■ Your goal ■
Return exactly the span of lines that opens with the line containing "Continue the Blender" and closes with the last line of the data, inclusive.

■ Data lines ■

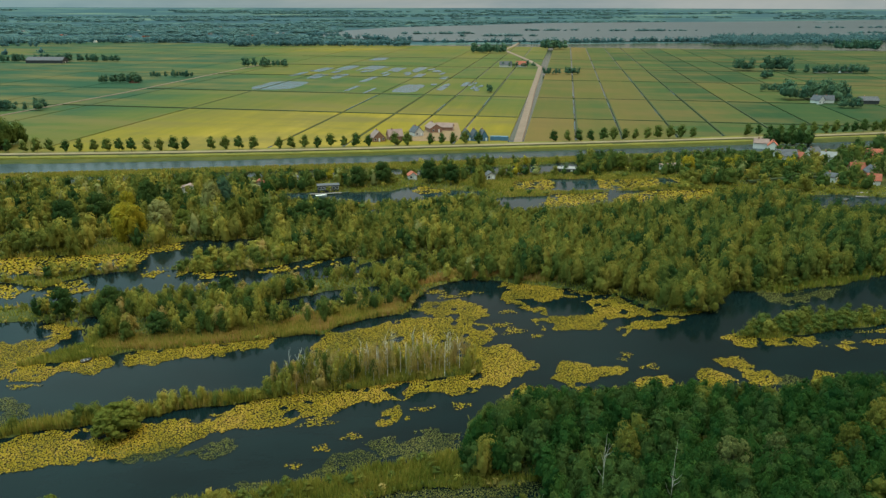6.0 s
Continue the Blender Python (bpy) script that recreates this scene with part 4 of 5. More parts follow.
rng2 = np.random.default_rng(11)
for name, (outline, share, pale) in LILIES.items():
    xs, ys = [p[0] for p in outline], [p[1] for p in outline]
    far_off = min(ys) > 225
    gap = 0.62 if far_off else 0.22 if pale else 0.235
    px, py = np.meshgrid(np.arange(min(xs) - 2, max(xs) + 2, gap), np.arange(min(ys) - 2, max(ys) + 2, gap))
    px, py = px.ravel() + rng2.uniform(-gap, gap, px.size), py.ravel() + rng2.uniform(-gap, gap, px.size)
    inside = inside_distance(outline, px, py) + 1.3 * ripple(px, py, 4.5, 3) + 0.7 * ripple(px, py, 1.7, 8)
    hole = ripple(px, py, 6.5, 5) * 0.7 + ripple(px, py, 2.6, 6) * 0.5
    depth_l = water_depth(px, py)
    keep = (inside > 0) & (depth_l > -0.6) & (hole < np.quantile(hole[inside > 0], share) if (inside > 0).any() else False) & (px > -0.47 * py - 18) & (px < 0.92 * py + 12)
    keep &= rng2.uniform(0, 1, px.shape) < (1.0 if not pale else 0.84)
    px, py = px[keep], py[keep]
    if not len(px):
        continue
    r = rng2.uniform(0.12, 0.26, len(px)) * (gap / 0.27) * (0.84 if pale else 1.05)
    v, f = discs(px, py, rng2.uniform(0.02, 0.20, len(px)), r, 0.24, rng2, 4)
    tone = np.repeat(np.clip((0.22 if name.startswith("near_lilies") else 0.54 if name in ("strip_lilies", "island_lilies", "shore_patch") else 0.46) + 0.30 * ripple(px, py, 9, 2) + 0.2 * rng2.normal(size=len(px)), 0, 1), 4)
    tagged(new("water_lilies", mesh_of("water_lilies", v, f, LILY_PALE if pale else LILY, tone)), "pale mottled lily leaves covering the water" if pale else "bright yellow-green lily leaves covering the water", "water lilies", kind="stuff")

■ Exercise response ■
Continue the Blender Python (bpy) script that recreates this scene with part 4 of 5. More parts follow.
rng2 = np.random.default_rng(11)
for name, (outline, share, pale) in LILIES.items():
    xs, ys = [p[0] for p in outline], [p[1] for p in outline]
    far_off = min(ys) > 225
    gap = 0.62 if far_off else 0.22 if pale else 0.235
    px, py = np.meshgrid(np.arange(min(xs) - 2, max(xs) + 2, gap), np.arange(min(ys) - 2, max(ys) + 2, gap))
    px, py = px.ravel() + rng2.uniform(-gap, gap, px.size), py.ravel() + rng2.uniform(-gap, gap, px.size)
    inside = inside_distance(outline, px, py) + 1.3 * ripple(px, py, 4.5, 3) + 0.7 * ripple(px, py, 1.7, 8)
    hole = ripple(px, py, 6.5, 5) * 0.7 + ripple(px, py, 2.6, 6) * 0.5
    depth_l = water_depth(px, py)
    keep = (inside > 0) & (depth_l > -0.6) & (hole < np.quantile(hole[inside > 0], share) if (inside > 0).any() else False) & (px > -0.47 * py - 18) & (px < 0.92 * py + 12)
    keep &= rng2.uniform(0, 1, px.shape) < (1.0 if not pale else 0.84)
    px, py = px[keep], py[keep]
    if not len(px):
        continue
    r = rng2.uniform(0.12, 0.26, len(px)) * (gap / 0.27) * (0.84 if pale else 1.05)
    v, f = discs(px, py, rng2.uniform(0.02, 0.20, len(px)), r, 0.24, rng2, 4)
    tone = np.repeat(np.clip((0.22 if name.startswith("near_lilies") else 0.54 if name in ("strip_lilies", "island_lilies", "shore_patch") else 0.46) + 0.30 * ripple(px, py, 9, 2) + 0.2 * rng2.normal(size=len(px)), 0, 1), 4)
    tagged(new("water_lilies", mesh_of("water_lilies", v, f, LILY_PALE if pale else LILY, tone)), "pale mottled lily leaves covering the water" if pale else "bright yellow-green lily leaves covering the water", "water lilies", kind="stuff")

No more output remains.